IELTS General – Letter to insurance company (complaint)

This is an IELTS formal letter example.

It is formal as it is to an insurance company, and is not to someone that you know. It is an example of how to write a letter of complaint.

IELTS Letter of Complaint about Car Insurance

Your car insurance company has told you that they are going to increase the amount you have to pay in insurance for your car each month. You are not happy about this.

Write a letter to your insurance company. In your letter explain
Why you are writing to them
Why you think the insurance should not be increased
What you want them to do

Write at least 150 words

You do NOT need to write any addresses
Begin your letter as follows:
Dear……..,

Model Answer

Dear Sir / Madam,

I am writing to you as I recently received a letter from you informing me that the insurance premium for my car is going to increase from next month.

As you will be aware if you check my records, I have held my insurance with your company for nearly seven years now. During this time, I have never had an accident and never had any reason to make a claim on my insurance.

I understand that at times prices need to be increased. However, this increase you are suggesting will result in a 20% increase in the amount I pay each month, a rate I feel is too much.

I would therefore like you to write back to me and explain why such an increase has been proposed. If you are unable to justify it to my satisfaction, then I am afraid that I will have no other option but to move my insurance to another company.

I look forward to hearing from you,

Yours faithfully,

Mr Mahmoud Khan

(Words 169)

Comment about the model answer

The answer clearly addresses all the bullet points from the question. The writer gives reasons why the letter is being written and why the increase is considered unfair, and then goes on to explain what he wants the company to do to resolve the situation.

The writer expands on his ideas by giving extra details. For example, he explains that he has had insurance for seven years and never had an accident, and he also explains how the increase will affect him i.e. result in a 20% rise in his payments. It is important when writing a letter to give extra information to support the letter whilst remaining on topic.

The tone of the IELTS formal letter is well-controlled, with appropriate opening (Dear Sir / Madam) and closing (Yours faithfully) phrases, and further phrases that ensure the formal letter still remains polite (I understand that…, I’m afraid…, I look forward to hearing from you…) despite the fact that it is a letter of complaint.

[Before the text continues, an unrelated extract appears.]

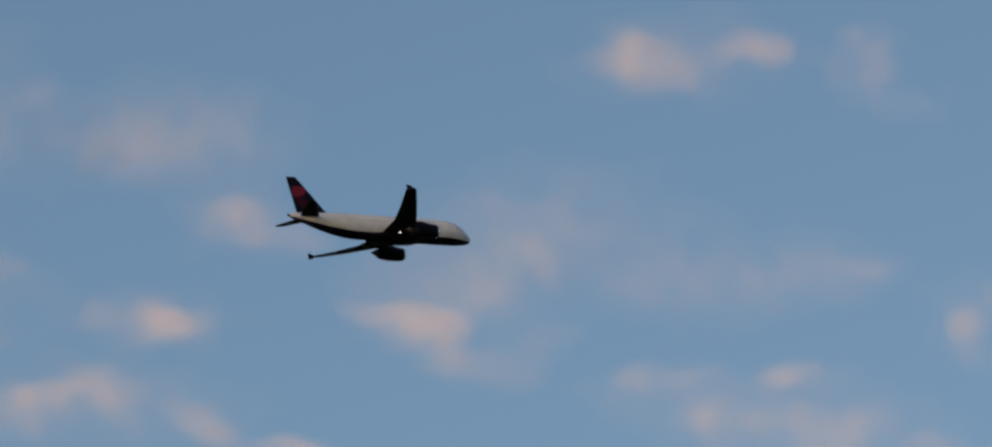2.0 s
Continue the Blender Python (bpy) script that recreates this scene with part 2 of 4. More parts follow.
def airliner():
    jet = tagged(new("airliner"), "white twin-engine airliner in flight, navy belly, navy tail with red patch", "airplane")
    fus = arc_shell("fuselage", -39, 219, WHITE, jet, "white painted upper fuselage")
    arc_shell("belly", -141, -39, NAVY, jet, "dark navy painted underside")
    turned("tail_cone", ((0, 0.2), (-0.25, 0.2), (-0.4, 0.14), (-0.42, 0.02)), DARK_METAL, jet, (NOSE - 33.45, 0, 1.22), "dark exhaust cone")
    # belly fairing under the wing
    bm = bmesh.new()
    rings = []
    for x, w, h in ((7.0, 0.4, 0.1), (6.2, 1.5, 0.5), (4.6, 2.15, 0.85), (2.0, 2.35, 0.98), (-1.0, 2.3, 0.95), (-3.0, 1.8, 0.7), (-4.8, 0.5, 0.15)):
        rings.append([(x, w * math.cos(a), -1.5 + h * math.sin(a) * (1 if math.sin(a) < 0 else 0.5)) for a in (2 * math.pi * i / 20 for i in range(20))])
    loft(bm, rings)
    part("wing_fairing", bm, NAVY, jet, "dark belly fairing")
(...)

There are some other good examples of phrases appropriate to a semi-formal or formal letter (As you will be aware…, I would therefore like you to…).

IELTS Evaluation

Band Score: 8.5


1. Task Achievement: Band 9

The letter fully addresses all parts of the task. It explains why the writer is contacting the company (notification of increased premium), presents a logical argument against the increase (long-term customer with no claims), and clearly states what action is desired (an explanation for the increase and potential reconsideration). The tone is formal and polite yet assertive, which is appropriate for the situation. The letter also provides sufficient details, such as the length of the relationship with the company and the percentage increase, enhancing its persuasiveness.


2. Coherence and Cohesion: Band 8

The letter is well-organized, with each paragraph addressing a specific aspect of the task. Cohesive devices such as “As you will be aware,” “However,” and “I would therefore like” are used effectively to link ideas. The flow is logical and easy to follow. However, the transition between the second and third paragraphs could be slightly smoother to enhance cohesion.


3. Lexical Resource: Band 8.5

The vocabulary is appropriate and varied, with phrases such as “held my insurance,” “never had any reason to make a claim,” and “justify it to my satisfaction.” The use of formal language is consistent throughout. However, there is minor repetition of “increase” that could be replaced with synonyms like “rise” or “hike” to improve variety.


4. Grammatical Range and Accuracy: Band 8.5

The letter demonstrates accurate grammar with a good range of structures, such as conditional sentences (“If you are unable to justify it to my satisfaction”) and complex sentences (“As you will be aware if you check my records”). The sentences are well-punctuated, and there are no noticeable errors. Some sentences could be rephrased for brevity, such as “During this time, I have never had an accident and never had any reason to make a claim on my insurance.”


Suggestions for Improvement

  1. Replace repeated words like “increase” with synonyms to enhance lexical variety.
  2. Improve transitions between paragraphs for smoother flow, such as adding a linking phrase before stating the percentage increase.
  3. Consider rephrasing some longer sentences for conciseness.

Overall Comments

This is an excellent letter that fully addresses the task requirements with clear, logical arguments and appropriate formal language. Minor refinements in lexical variety and sentence structure could elevate it to a perfect score.